Why you should care
Because mafiosi come home when they finish their time.
At FCI Fairton, a medium-security federal prison in New Jersey, the consigliere of the New Jersey faction of the Lucchese crime family, Michael Perna, was hopping mad. The mafioso called me over to show me printouts detailing the fine a court had levied against him as part of his sentence.
Perna owed a substantial amount, but what he was incensed by was the interest that was accruing. “Can you believe that?” he asked me. “They can’t charge me like this. That’s what I do — who the fuck do they think they are?” He couldn’t believe that the government was sticking it to him, ironically with mob tactics.
The mobster, who famously beat the feds on a major racketeering case in the late 1980s that was chronicled in both Robert Rudolph’s 1992 book, The Boys From New Jersey: How the Mob Beat the Feds, and Vin Diesel’s 2006 movie, Find Me Guilty, is considered Mafia royalty. His father, Joe Perna, a known mob bookmaker and tough guy in the 1960s, raised both of his sons — Michael and his younger brother, Ralph — in Newark’s Mafia underworld. By the mid-’70s, both brothers were involved in the family business, and in the early-’80s, Michael was serving as underboss for Michael Taccetta, a high-ranking Lucchese member who controlled the New Jersey faction.
[Michael] Perna was one of the only guys who would go over and meet with guys in New York regularly.
Bob Buccino, author and former investigator
“Michael Perna was the right hand to Taccetta. He was very loyal to him,” says Bob Buccino, who investigated the Mafia as a New Jersey state police officer and wrote New Jersey Mob: Memoirs of a Top Cop. “That’s a plus … being loyal to your boss. You don’t see that too often anymore.” Known as “Mad Dog,” Taccetta was Perna’s cousin and ran the New Jersey faction for Anthony “Tumac” Accetturo, who retired to Florida. As part of Taccetta’s inner circle, Perna helped facilitate the crew’s rackets: loan-sharking, gambling, fraud, extortion and drug dealing — from the Hole in the Wall, a Newark luncheonette that served as the organization’s headquarters.
Buccino remembers Perna as the diplomat and negotiator of the New Jersey crew. “Perna was one of the only guys who would go over and meet with guys in New York regularly,” he says, noting how Perna regularly met with the Gambinos. “He was well-respected and, besides that, he was smart.” But the higher-ups in New York weren’t happy with New Jersey’s contribution. Lucchese family boss Victor “Little Vic” Amuso demanded 50 percent of everything the Jersey faction made.
“They didn’t like the New Jersey faction,” Buccino explains. “There was a point … when they were going to put out a contract on the whole [Jersey] crew.” The “whack Jersey” order, immortalized by Little Vic and his homicidal underboss, Anthony “Gaspipe” Casso, was as unprecedented as it was insane. Add to that the aforementioned racketeering case, and it was a full press on the boys from Jersey.

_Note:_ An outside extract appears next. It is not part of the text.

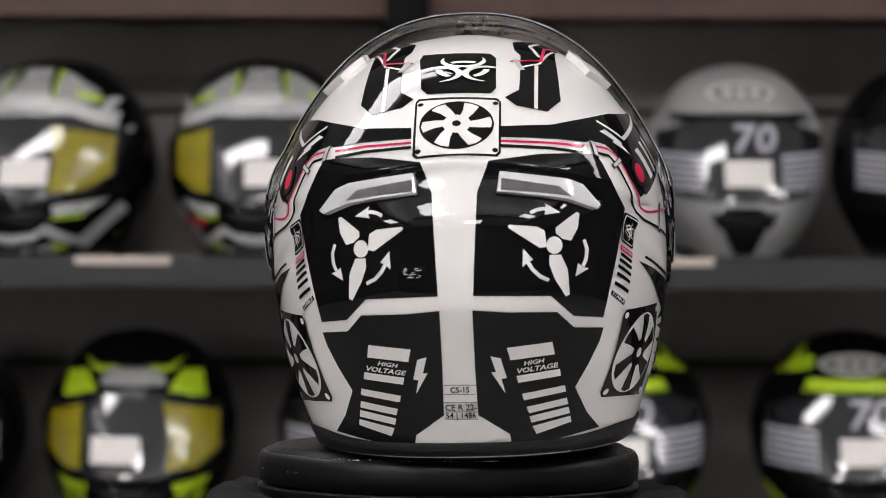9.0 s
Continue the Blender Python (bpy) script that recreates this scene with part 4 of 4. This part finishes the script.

“I thought that was a lousy case,” Buccino says. “When the indictment came out, I felt it was a losing case from Day One because I knew the witnesses.” The prosecution put the crime families’ entire membership on trial. But after a 21-month-long trial, Perna was acquitted in August 1988 with all of his codefendants. It was a resounding loss for the feds, but not one they would take laying down.
Rudolph, a reporter for the Newark Star-Ledger at the time, listed several reasons for why the mobsters walked, but mainly, he wrote, it was down to Giacomo “Fat Jack” DiNorscio — whom Vin Diesel portrayed in the movie — taking over the proceedings and turning the case into a “three-ring circus.” The jury decided not to convict, in part, Rudolph maintained, because they were offering payback for having been put through such a long, arduous trial, which included nearly two years of testimony and evidence. Another possible reason for acquittal? Perna later admitted to helping bribe one of the jurors, but whether this impacted the case remains unknown, according to Rudolph.
During the trial, Taccetta decided to grab the top spot and get rid of Accetturo. With contracts out on his life, Accetturo turned government witness, giving the feds the ammo they needed to take down the New Jersey faction at a later date. When Perna and Taccetta were re-indicted in 1992, the jury-tampering charges came to light, and “a decade of bribes, kickbacks and phony billing,” as The New York Times called it, came to an end. Perna and his coconspirators admitted to several murders, extortion, bribery and a scheme involving Newark’s Division of Sanitation in which false bills were created for nonexistent goods and services provided to the department.
Sentenced to 25 years, Perna was released on July 31, 2015. An old-line convict, he started his time at USP Lewisburg in Pennsylvania and went on to FCI Fairton before completing his sentence. On Sundays, while inside, he held pasta dinners for all the Italians on his cell block, feeding 15 or so every weekend. He would tell those gathered about the mob’s glory days. “This thing that we had, it was beautiful, but now it’s no more,” he once told me.
*Efforts to reach Perna for comment were unsuccessful.